El jesuita invitaba a sus lectores, con proféticas palabras, a que "no se duerman
en la almohada de la confianza, que es la almohada de los desengaños". Aquella
consagración de España tenía que ser un punto de partida, un pistoletazo de salida,
¿para qué? Para ponerse a trabajar más, de modo que "reine el amor de Cristo en los
corazones de los hombres, en las familias españolas, en las inteligencias de los
sabios, en las cátedras, en las letras, en las leyes, y en todas las instituciones patrias.
Eso, eso hay que procurar a toda costa" 1.
Es decir, para el jesuita lo importante era que la religión cristiana tuviera un
arraigo profundo en todas las esferas de la vida personal y social y no se quedara en
meras manifestaciones exteriores o triunfalistas.
Sin embargo, quienes siguieron durmiendo "en la almohada de los
desengaños", como decía el P. Vilariño, tuvieron un despertar de pesadilla en 1931: la
II República, que tanto prometía –incluso para muchos católicos– se demostró como
lo opuesto del "reinado social de Cristo", al querer imponer –a toda prisa, sin ninguna
transición– un laicismo radical.
Esto ya había sucedido varias veces en la historia española. Pero tal vez había
sido obra de una minoría, de una élite dirigente librepensadora.

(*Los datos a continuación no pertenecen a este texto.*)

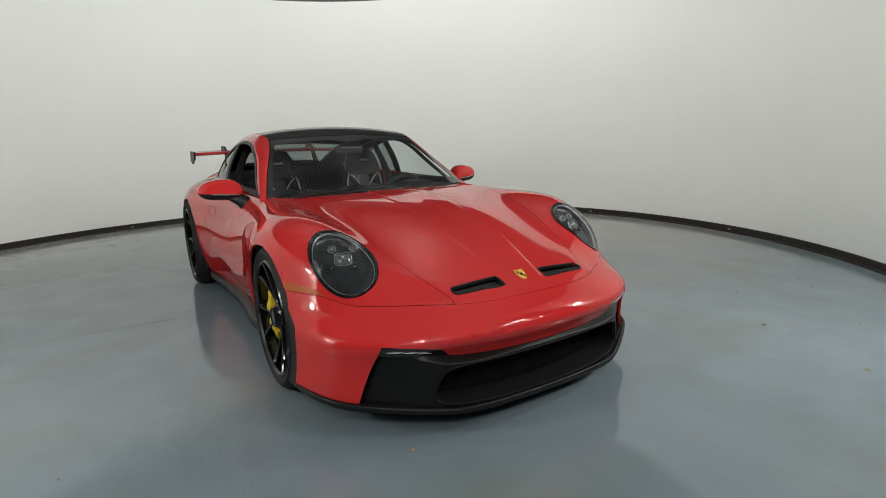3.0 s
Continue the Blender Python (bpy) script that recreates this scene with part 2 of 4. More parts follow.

En cambio, lo que
sorprendió a bastantes eclesiásticos fue ver que contra esa idea tan romántica como
poco realista de una España "oficialmente" católica y monárquica, que aspiraba a
recuperar su esplendor imperial, había en nuestro país grandes masas muy
descristianizadas.
Quienes se habían percatado de lo que estaba ocurriendo –menciono como
ejemplo unas palabras del P. Gafo, uno de los representantes del catolicismo social
español, en 1928–, sostenían que para conseguir una presencia real del catolicismo en
la sociedad no había que esperar demasiado en las "protecciones o coacciones del
Estado", sino más bien en "una acción directa sobre las almas, por un apostolado
persistente, metódico, comprensivo, que no se permite treguas ni descansos" 2.
Me parece una reflexión válida también hoy, si nos preguntamos cuál es el
mensaje permanente de la "Gran Promesa", válido por tanto para nuestra época: para
que el Amor de Cristo reine en España, como el P. Hoyos escuchó, debe primero
reinar de veras en la vida personal de cada hombre y mujer católica, y luego, como
consecuencia de una acción evangelizadora constante y esperanzada, llevar ese Amor
a los demás y a toda la sociedad española.
1
Remigio Vilariño, "La consagración de las familias al Corazón de Jesús", El Mensajero del Corazón de Jesús (1919),
400-421., p. 533.
2
Gafo, José, "Crónicas científico-sociales", en Ciencia Tomista 37 (1928), p. 384.